Frequently Asked Questions

What is a fair ESOP grant for the first 10 employees of an Indian startup?

The first 10 hires typically share 3-6% of the ESOP pool collectively, depending on seniority mix. A founding engineer might receive 0.5-1%, a senior PM 0.2-0.4%, and junior engineers 0.05-0.15%. The total should leave enough pool for the next 18 months of planned hiring.

Should ESOP grant percentages be the same for everyone at the same level?

No. Grants should reflect the risk each individual takes at the time of joining, their contribution window, and the degree to which equity is compensating for below-market salary. Two engineers at the same level who join six months apart at different stages of company risk should receive different grants.

How do I handle a situation where an early hire was promised more equity than the benchmark?

Honour verbal commitments made in good faith, but document them formally immediately through an ESOP grant letter and board resolution. For future grants, set clear benchmarks and communicate them proactively before candidates raise the question.

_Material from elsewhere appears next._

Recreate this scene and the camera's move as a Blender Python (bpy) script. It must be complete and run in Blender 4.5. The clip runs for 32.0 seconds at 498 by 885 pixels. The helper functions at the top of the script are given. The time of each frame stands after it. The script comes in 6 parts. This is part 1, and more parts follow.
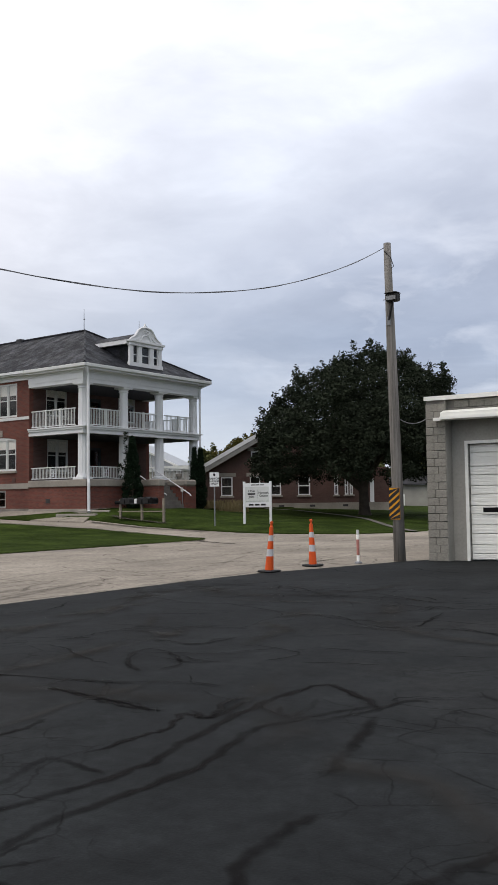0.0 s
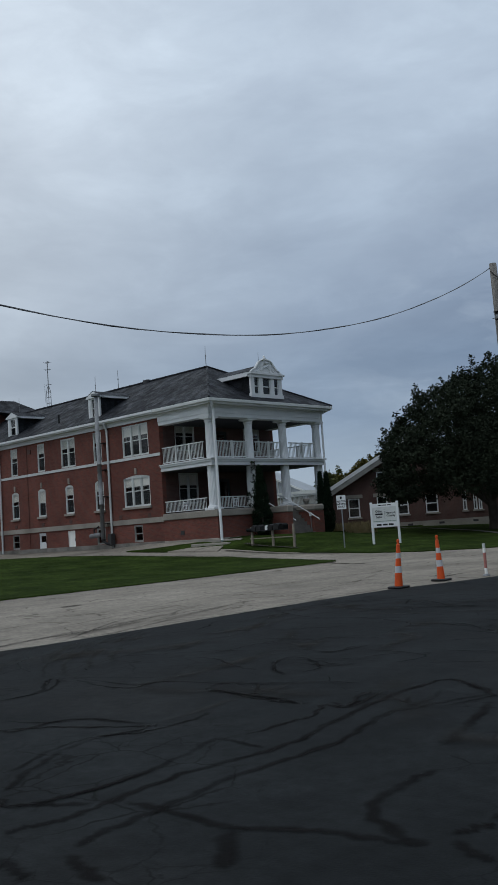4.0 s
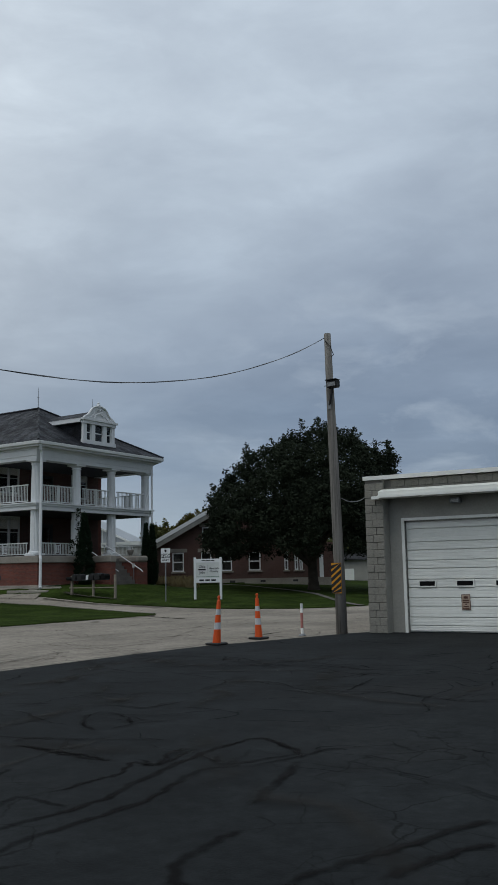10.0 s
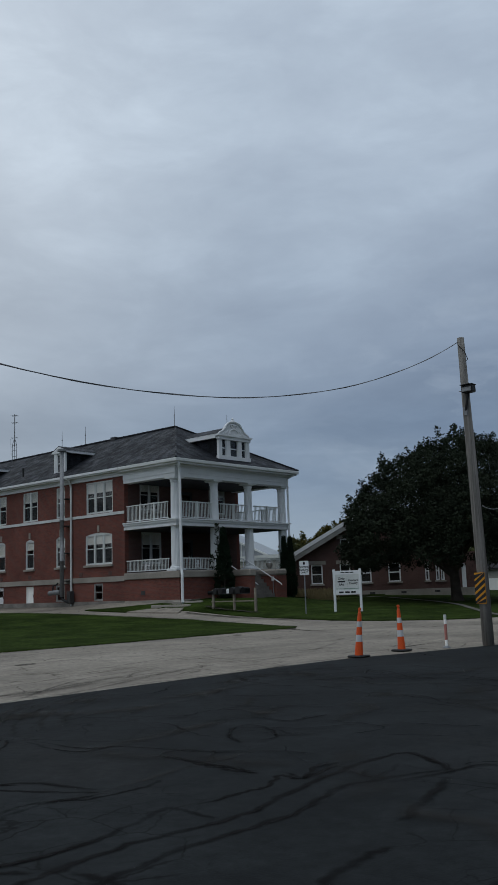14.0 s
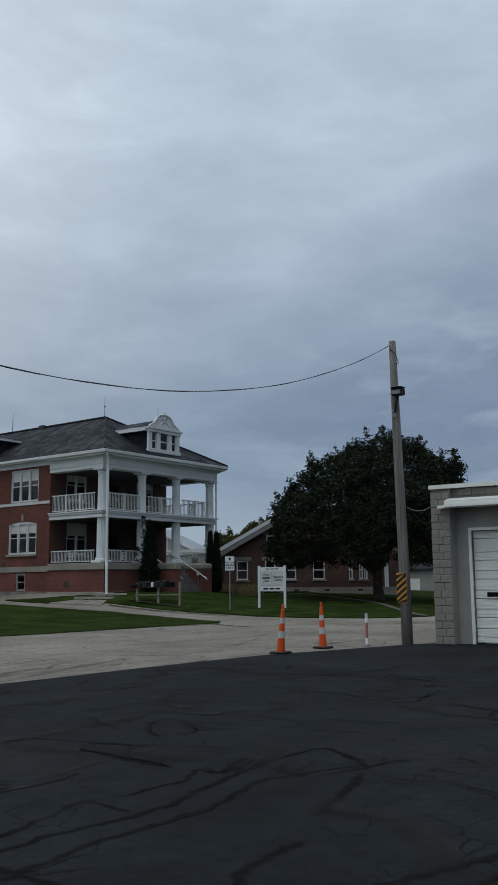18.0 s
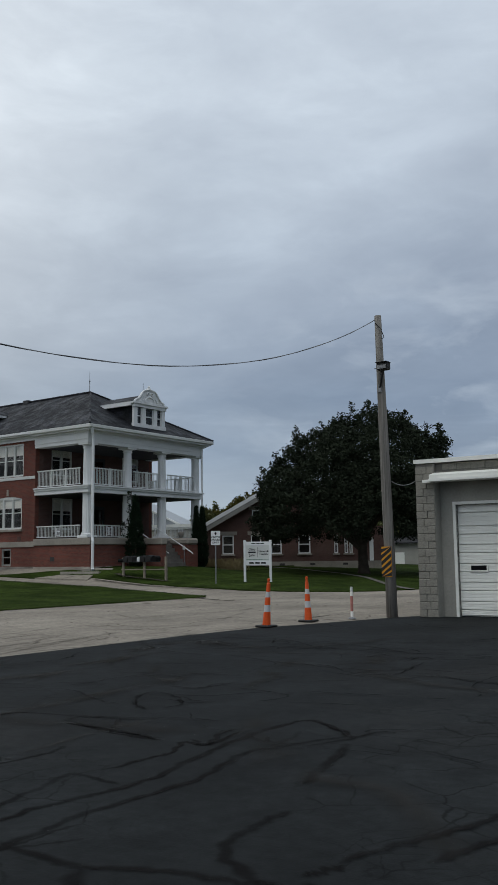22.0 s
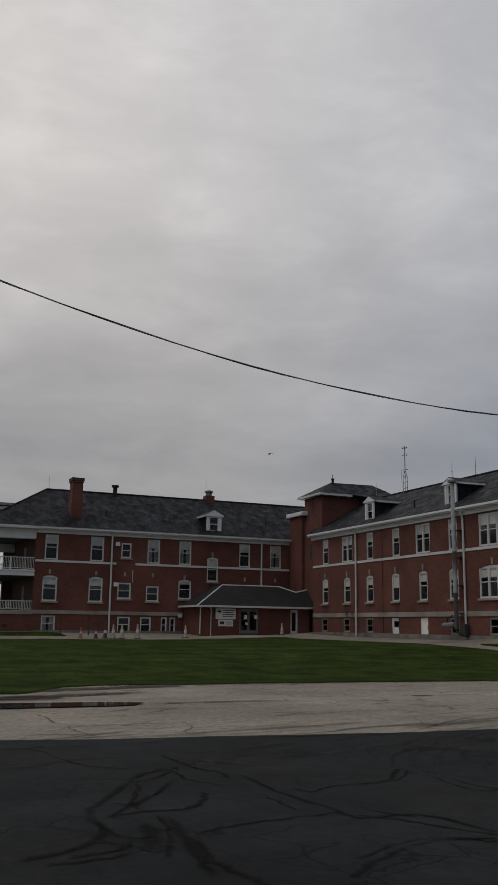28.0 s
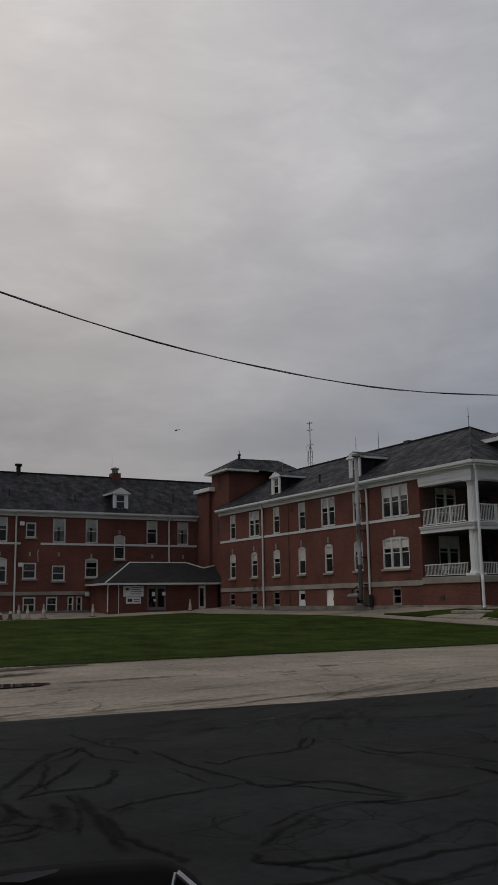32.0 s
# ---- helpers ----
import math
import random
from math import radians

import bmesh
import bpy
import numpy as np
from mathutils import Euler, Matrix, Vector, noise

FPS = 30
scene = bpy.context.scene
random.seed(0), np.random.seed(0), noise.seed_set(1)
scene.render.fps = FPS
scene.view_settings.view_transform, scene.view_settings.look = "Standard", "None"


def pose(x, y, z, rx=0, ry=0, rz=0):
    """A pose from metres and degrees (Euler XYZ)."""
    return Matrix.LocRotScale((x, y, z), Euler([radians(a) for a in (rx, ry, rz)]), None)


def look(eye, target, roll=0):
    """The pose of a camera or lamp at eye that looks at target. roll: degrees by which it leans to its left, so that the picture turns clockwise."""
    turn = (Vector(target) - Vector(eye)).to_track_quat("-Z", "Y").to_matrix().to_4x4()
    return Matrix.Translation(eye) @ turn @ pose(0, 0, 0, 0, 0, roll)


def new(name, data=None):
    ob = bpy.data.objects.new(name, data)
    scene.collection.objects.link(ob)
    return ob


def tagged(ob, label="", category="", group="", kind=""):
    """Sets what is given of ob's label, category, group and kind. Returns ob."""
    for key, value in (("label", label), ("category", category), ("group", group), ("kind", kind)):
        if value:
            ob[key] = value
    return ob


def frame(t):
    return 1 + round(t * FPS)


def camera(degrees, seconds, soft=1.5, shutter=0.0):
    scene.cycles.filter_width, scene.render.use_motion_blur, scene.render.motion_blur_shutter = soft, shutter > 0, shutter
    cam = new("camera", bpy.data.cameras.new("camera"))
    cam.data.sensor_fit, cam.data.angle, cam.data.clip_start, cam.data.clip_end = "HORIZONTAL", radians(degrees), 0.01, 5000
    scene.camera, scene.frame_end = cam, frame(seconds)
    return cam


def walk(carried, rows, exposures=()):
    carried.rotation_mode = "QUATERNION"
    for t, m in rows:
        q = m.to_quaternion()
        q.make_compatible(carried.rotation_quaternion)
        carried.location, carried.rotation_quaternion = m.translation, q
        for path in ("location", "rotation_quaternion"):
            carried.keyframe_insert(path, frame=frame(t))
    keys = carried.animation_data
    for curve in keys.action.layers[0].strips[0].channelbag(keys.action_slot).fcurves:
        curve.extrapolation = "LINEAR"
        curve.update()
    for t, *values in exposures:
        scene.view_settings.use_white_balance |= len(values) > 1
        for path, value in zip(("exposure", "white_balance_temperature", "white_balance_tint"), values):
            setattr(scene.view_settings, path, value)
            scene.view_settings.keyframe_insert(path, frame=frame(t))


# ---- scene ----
# Camera: it pans over the grounds from a parked vehicle.
cam = camera(30.78, 32.0, soft=1.0)
EYE = 1.65
# seconds, pitch, roll, yaw, and the shift of the eye while the lens finds its focus
ROWS = [
    (0.0, 3.57, 0.73, 36.26, -0.85, 1.0, 0.01), (0.5, 4.42, 0.16, 35.81),
    (1.0, 3.49, -0.31, 36.33), (1.5, 3.90, 0.10, 36.16), (2.0, 5.96, 0.20, 36.45), (2.5, 9.35, 1.05, 37.15),
    (3.0, 6.75, 2.34, 40.01), (3.5, 6.11, 4.01, 40.30), (4.0, 5.43, 3.99, 44.40), (4.5, 6.96, 4.09, 43.63),
    (6.5, 7.85, 2.19, 41.90), (7.0, 7.32, 0.62, 37.21), (7.5, 8.04, -0.48, 33.77), (8.0, 7.74, -0.12, 33.56),
    (8.5, 9.26, 0.67, 32.93), (9.0, 8.40, 0.61, 32.56), (9.5, 8.29, 0.28, 33.20), (10.0, 8.26, 1.04, 33.28),
    (10.5, 8.21, 0.99, 33.44), (11.0, 9.06, 1.79, 33.38), (11.5, 9.27, 1.14, 33.08), (12.0, 9.22, 0.92, 33.57),
    (12.5, 9.21, 0.83, 33.63), (13.0, 8.92, 0.92, 33.30), (13.5, 10.09, 2.82, 36.54), (14.0, 9.25, 1.92, 41.99),
    (14.5, 9.20, -0.78, 42.06), (15.0, 7.03, -2.09, 39.49), (15.5, 8.13, -0.30, 37.81), (17.5, 8.80, 0.61, 35.80),
    (18.0, 8.84, 0.44, 37.29), (18.5, 8.59, 0.93, 38.06), (19.0, 8.45, 0.76, 37.70), (19.5, 9.23, 1.41, 38.69),
    (20.0, 8.38, 0.60, 36.89), (20.5, 7.15, 0.0, 35.61), (21.0, 7.17, -0.23, 35.71), (21.5, 6.84, 0.05, 36.06),
    (22.0, 7.24, 0.66, 36.40), (22.5, 10.00, 2.03, 43.29), (23.0, 11.82, 2.37, 49.80), (23.5, 12.23, 3.34, 55.15),
    (24.0, 11.21, 1.75, 52.77), (24.5, 7.01, 0.47, 46.52), (25.0, 7.10, -0.80, 39.75), (25.5, 6.56, 0.80, 37.94),
    (26.0, 6.15, 0.46, 36.36), (26.5, 8.89, 0.52, 45.82), (28.5, 10.95, -0.63, 67.34), (29.0, 10.36, -0.23, 66.93),
    (29.5, 10.33, 0.18, 65.35), (30.0, 9.86, 0.15, 63.73), (30.5, 10.30, 0.42, 63.32), (31.0, 9.54, 0.52, 62.49),
    (31.5, 10.44, 1.12, 62.44), (32.0, 9.95, 0.91, 60.49),
]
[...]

What is a reasonable advisor grant for an Indian startup?

Active advisors who provide regular time, introductions, or domain access typically receive 0.1-0.25% with a 2-year vesting schedule and no cliff. Nominal advisors who provide a logo and occasional advice receive 0.05-0.1%. Grants above 0.5% are unusual unless the advisor is making a material capital or customer contribution.

How does the ESOP allocation change when hiring internationally into an Indian startup?

International hires - particularly from US or European markets - may expect grant benchmarks closer to their home market. Indian startups hiring internationally should prepare a clear explanation of their valuation, dilution trajectory, and liquidity path to contextualise the differences in grant size.